◆ **EXERCISE DESCRIPTION**
Retype everything from the line that contains "return Matrix.LocRotScale((x, y, z), Euler([radians(a)" down to the line that contains "turn = (Vector(target)", inclusive, without altering or adding anything.

Extracted data entries
======
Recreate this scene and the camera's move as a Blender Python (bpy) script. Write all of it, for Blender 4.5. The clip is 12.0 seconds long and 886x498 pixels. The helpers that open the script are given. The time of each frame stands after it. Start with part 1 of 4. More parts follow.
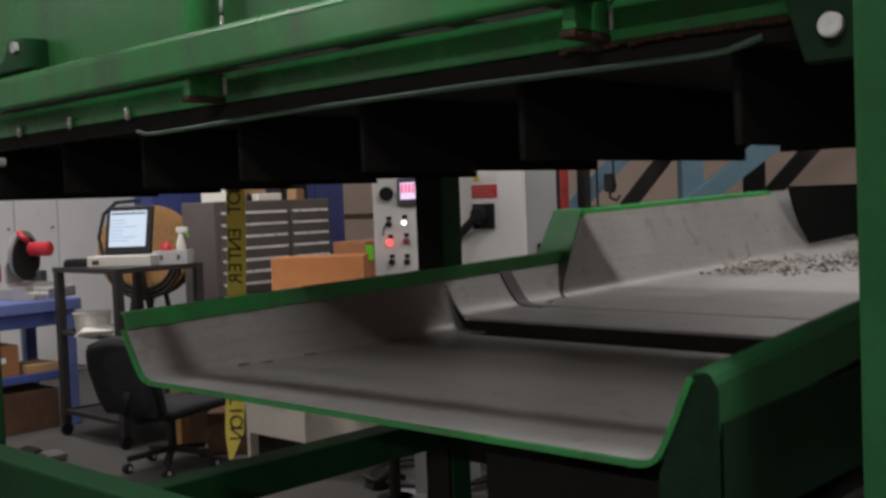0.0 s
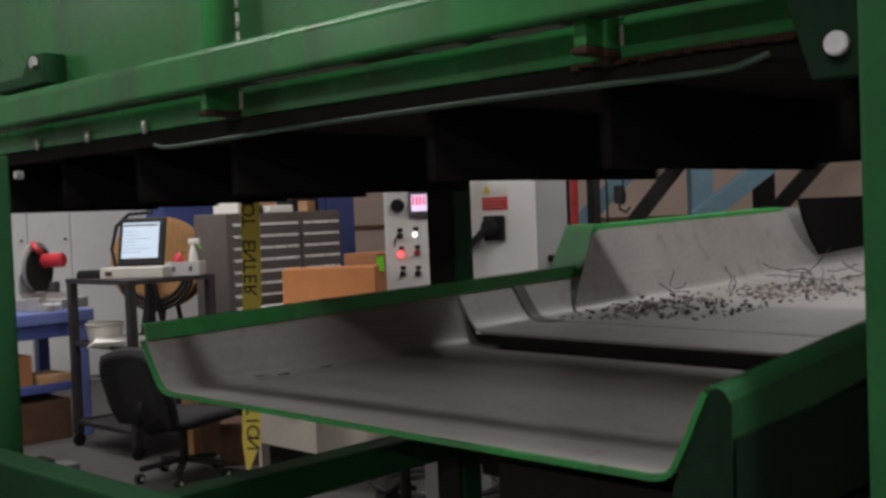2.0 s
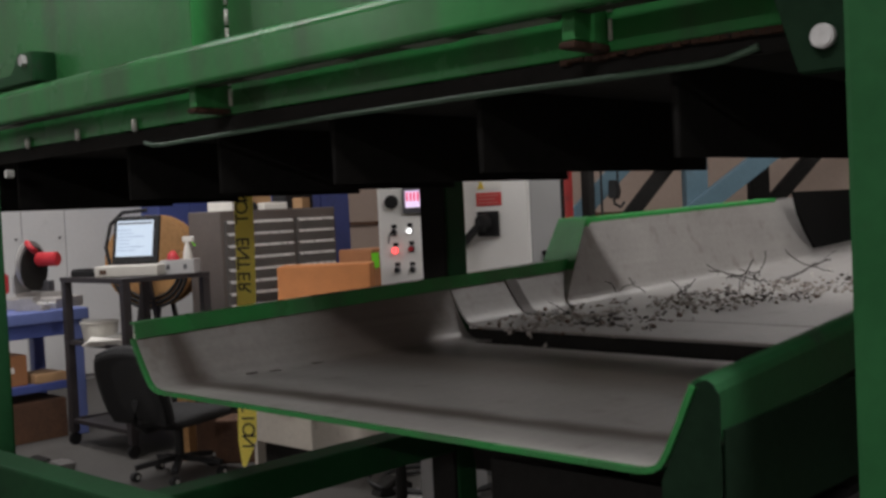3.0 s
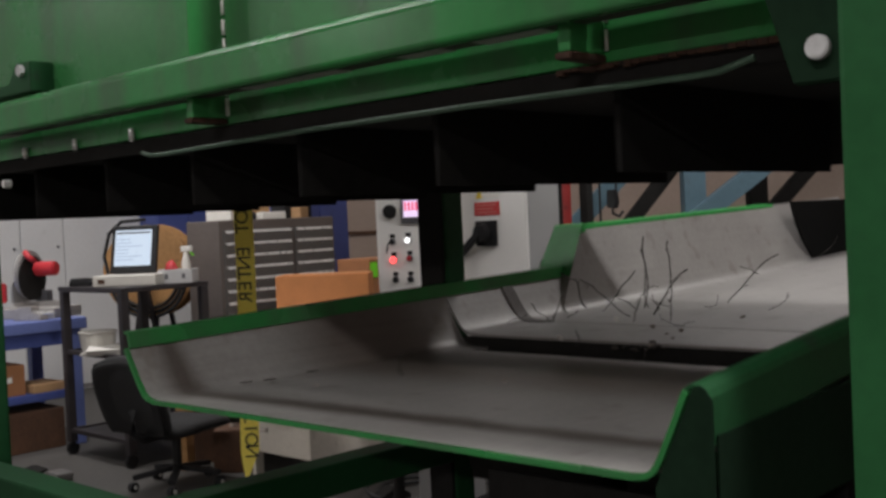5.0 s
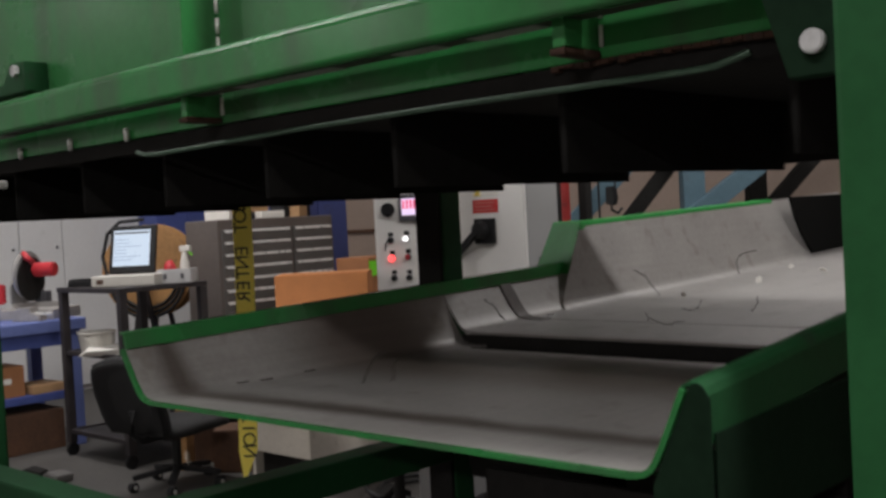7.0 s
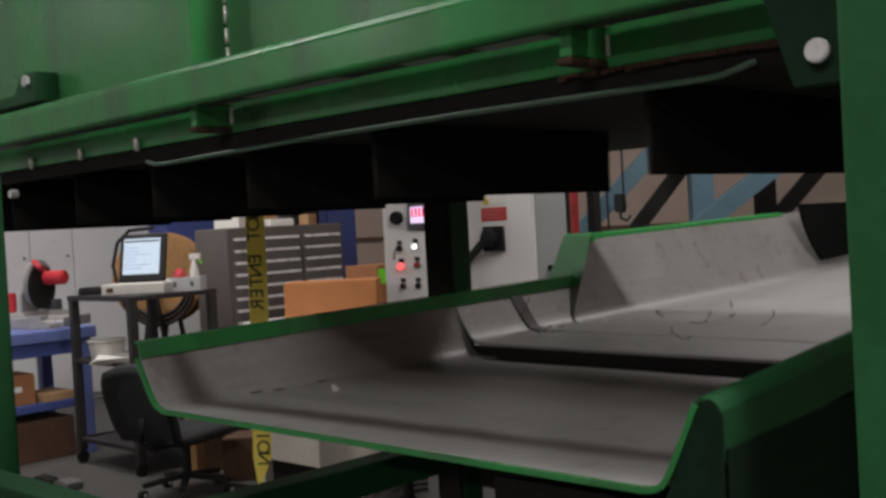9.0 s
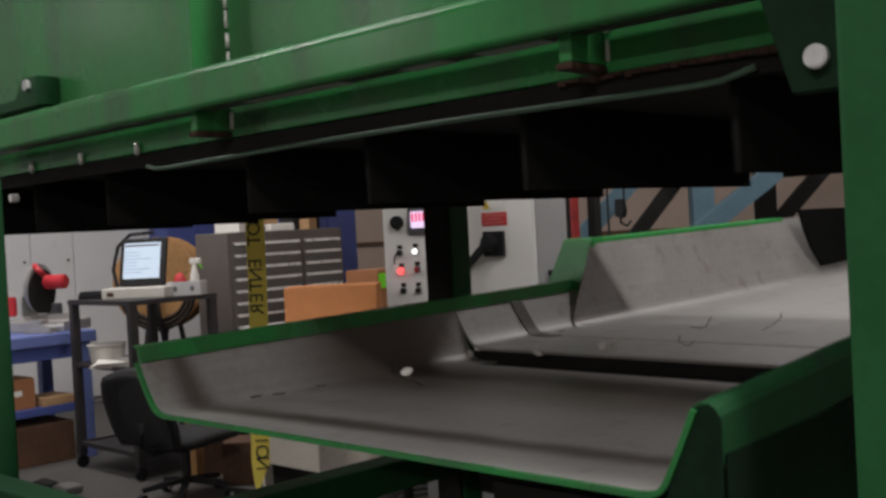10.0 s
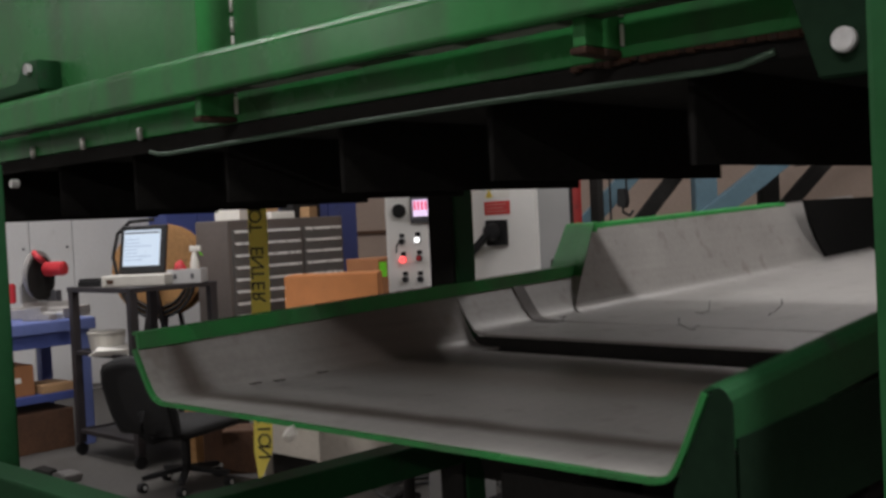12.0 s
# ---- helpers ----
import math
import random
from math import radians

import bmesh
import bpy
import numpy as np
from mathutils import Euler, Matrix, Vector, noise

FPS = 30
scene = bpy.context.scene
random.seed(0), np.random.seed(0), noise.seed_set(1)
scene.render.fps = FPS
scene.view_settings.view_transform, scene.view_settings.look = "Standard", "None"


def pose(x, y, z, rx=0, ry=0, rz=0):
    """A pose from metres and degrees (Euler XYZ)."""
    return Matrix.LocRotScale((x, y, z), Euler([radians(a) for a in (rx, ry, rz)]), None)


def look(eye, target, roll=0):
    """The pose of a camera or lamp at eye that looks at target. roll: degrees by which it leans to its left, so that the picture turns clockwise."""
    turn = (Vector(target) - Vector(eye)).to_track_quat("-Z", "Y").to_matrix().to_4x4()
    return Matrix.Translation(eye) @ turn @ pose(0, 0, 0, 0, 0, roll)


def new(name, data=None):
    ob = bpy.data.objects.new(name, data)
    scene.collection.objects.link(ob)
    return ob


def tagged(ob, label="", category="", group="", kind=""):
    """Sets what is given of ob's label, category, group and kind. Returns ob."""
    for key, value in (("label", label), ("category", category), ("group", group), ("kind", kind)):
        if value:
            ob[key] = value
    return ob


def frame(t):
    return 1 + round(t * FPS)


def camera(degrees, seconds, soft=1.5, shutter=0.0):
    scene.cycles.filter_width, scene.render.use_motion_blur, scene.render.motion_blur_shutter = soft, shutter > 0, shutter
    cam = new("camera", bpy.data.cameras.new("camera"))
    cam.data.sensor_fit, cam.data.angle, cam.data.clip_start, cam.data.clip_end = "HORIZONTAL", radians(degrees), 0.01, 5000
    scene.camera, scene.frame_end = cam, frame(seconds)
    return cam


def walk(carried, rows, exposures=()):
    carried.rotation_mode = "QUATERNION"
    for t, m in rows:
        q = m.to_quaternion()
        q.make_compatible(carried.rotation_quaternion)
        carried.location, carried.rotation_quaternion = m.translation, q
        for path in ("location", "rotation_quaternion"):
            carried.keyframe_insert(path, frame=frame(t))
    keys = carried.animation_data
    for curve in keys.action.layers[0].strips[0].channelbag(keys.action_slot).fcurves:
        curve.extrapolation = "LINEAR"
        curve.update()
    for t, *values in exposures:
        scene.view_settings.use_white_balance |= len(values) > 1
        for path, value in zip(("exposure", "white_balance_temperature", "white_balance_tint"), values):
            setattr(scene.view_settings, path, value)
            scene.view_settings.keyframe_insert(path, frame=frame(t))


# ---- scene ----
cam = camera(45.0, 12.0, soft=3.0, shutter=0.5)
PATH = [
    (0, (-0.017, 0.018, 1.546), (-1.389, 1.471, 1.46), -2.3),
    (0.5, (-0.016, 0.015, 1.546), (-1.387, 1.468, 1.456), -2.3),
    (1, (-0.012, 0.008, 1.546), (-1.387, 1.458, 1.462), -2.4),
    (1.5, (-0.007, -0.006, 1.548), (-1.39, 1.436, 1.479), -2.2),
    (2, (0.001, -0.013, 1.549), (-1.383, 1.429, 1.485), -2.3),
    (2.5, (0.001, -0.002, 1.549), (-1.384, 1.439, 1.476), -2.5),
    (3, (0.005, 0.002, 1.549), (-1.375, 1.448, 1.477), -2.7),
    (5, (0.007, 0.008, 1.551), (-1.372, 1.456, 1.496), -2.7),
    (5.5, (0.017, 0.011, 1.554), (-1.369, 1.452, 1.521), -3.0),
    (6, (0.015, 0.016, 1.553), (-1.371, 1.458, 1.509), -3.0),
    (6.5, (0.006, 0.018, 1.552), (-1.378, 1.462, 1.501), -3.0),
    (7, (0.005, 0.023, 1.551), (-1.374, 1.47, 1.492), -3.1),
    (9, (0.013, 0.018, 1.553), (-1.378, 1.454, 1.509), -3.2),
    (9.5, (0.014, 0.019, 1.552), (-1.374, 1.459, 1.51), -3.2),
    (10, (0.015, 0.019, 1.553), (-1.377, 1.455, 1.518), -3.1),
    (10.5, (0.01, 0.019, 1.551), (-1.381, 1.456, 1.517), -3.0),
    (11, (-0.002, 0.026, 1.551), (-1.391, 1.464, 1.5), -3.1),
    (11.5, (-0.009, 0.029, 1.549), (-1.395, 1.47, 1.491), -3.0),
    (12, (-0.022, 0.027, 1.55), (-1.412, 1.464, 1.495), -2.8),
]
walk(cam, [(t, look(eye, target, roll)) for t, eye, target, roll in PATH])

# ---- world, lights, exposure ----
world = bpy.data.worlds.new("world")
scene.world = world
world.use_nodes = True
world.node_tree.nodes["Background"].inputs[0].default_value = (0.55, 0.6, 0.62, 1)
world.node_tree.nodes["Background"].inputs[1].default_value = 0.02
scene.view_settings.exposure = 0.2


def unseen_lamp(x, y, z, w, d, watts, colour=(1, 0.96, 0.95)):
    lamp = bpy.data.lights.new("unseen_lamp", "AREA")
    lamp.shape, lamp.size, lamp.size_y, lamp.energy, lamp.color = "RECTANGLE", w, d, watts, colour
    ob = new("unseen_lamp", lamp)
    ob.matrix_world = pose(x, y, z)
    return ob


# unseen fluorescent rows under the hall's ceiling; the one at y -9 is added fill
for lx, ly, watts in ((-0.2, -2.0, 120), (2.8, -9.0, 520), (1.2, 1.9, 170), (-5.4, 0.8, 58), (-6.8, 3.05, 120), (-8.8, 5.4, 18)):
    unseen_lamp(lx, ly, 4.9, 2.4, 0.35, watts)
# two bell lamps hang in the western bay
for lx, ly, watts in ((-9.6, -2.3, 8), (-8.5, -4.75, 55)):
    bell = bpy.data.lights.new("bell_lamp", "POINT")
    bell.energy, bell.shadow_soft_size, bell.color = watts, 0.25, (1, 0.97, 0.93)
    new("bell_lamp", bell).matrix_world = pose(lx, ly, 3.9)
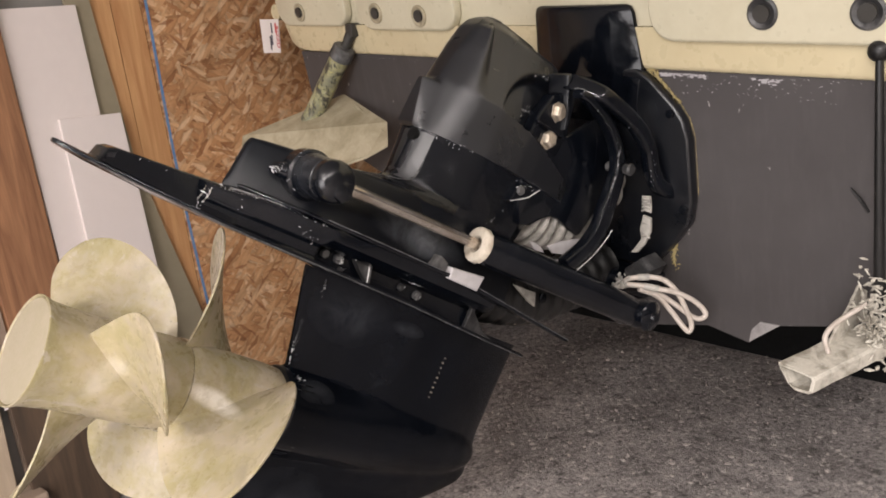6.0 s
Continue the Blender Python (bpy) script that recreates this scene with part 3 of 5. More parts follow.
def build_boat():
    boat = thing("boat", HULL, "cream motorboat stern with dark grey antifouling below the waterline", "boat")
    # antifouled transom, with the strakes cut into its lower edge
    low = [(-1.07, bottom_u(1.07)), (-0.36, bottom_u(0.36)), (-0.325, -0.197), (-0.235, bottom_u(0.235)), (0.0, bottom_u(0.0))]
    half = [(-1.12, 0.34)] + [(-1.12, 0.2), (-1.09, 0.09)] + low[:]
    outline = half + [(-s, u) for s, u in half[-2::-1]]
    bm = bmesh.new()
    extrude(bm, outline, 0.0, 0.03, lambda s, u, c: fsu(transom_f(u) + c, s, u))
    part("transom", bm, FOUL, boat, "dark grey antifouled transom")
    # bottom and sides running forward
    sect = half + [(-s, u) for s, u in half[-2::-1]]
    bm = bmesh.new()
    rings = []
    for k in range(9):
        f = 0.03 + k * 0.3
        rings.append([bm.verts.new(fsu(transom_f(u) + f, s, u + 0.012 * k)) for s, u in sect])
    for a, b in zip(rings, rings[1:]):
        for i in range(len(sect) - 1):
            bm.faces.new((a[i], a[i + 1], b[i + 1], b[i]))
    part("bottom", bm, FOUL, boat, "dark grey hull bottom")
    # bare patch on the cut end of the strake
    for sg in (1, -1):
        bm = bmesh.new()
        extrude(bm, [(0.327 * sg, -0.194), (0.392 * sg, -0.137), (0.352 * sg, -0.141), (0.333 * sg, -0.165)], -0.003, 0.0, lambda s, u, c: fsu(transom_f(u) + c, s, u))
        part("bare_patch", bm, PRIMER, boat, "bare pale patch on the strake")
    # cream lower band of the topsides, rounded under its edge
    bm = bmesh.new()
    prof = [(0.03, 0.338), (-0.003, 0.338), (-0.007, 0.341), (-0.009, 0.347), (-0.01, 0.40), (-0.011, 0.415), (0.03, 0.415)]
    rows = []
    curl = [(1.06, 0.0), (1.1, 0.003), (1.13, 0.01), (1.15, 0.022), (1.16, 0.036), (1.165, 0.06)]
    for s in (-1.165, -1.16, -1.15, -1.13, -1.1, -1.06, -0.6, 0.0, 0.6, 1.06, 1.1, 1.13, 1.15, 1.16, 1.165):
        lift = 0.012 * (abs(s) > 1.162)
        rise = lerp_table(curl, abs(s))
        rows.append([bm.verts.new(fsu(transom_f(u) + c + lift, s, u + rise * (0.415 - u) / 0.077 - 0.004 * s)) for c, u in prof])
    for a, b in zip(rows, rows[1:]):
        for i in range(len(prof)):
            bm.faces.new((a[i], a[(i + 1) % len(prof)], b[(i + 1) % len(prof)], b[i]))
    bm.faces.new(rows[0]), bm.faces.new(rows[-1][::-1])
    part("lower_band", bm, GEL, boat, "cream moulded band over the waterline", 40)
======
◆ **ANSWER BELOW**
    return Matrix.LocRotScale((x, y, z), Euler([radians(a) for a in (rx, ry, rz)]), None)


def look(eye, target, roll=0):
    """The pose of a camera or lamp at eye that looks at target. roll: degrees by which it leans to its left, so that the picture turns clockwise."""
    turn = (Vector(target) - Vector(eye)).to_track_quat("-Z", "Y").to_matrix().to_4x4()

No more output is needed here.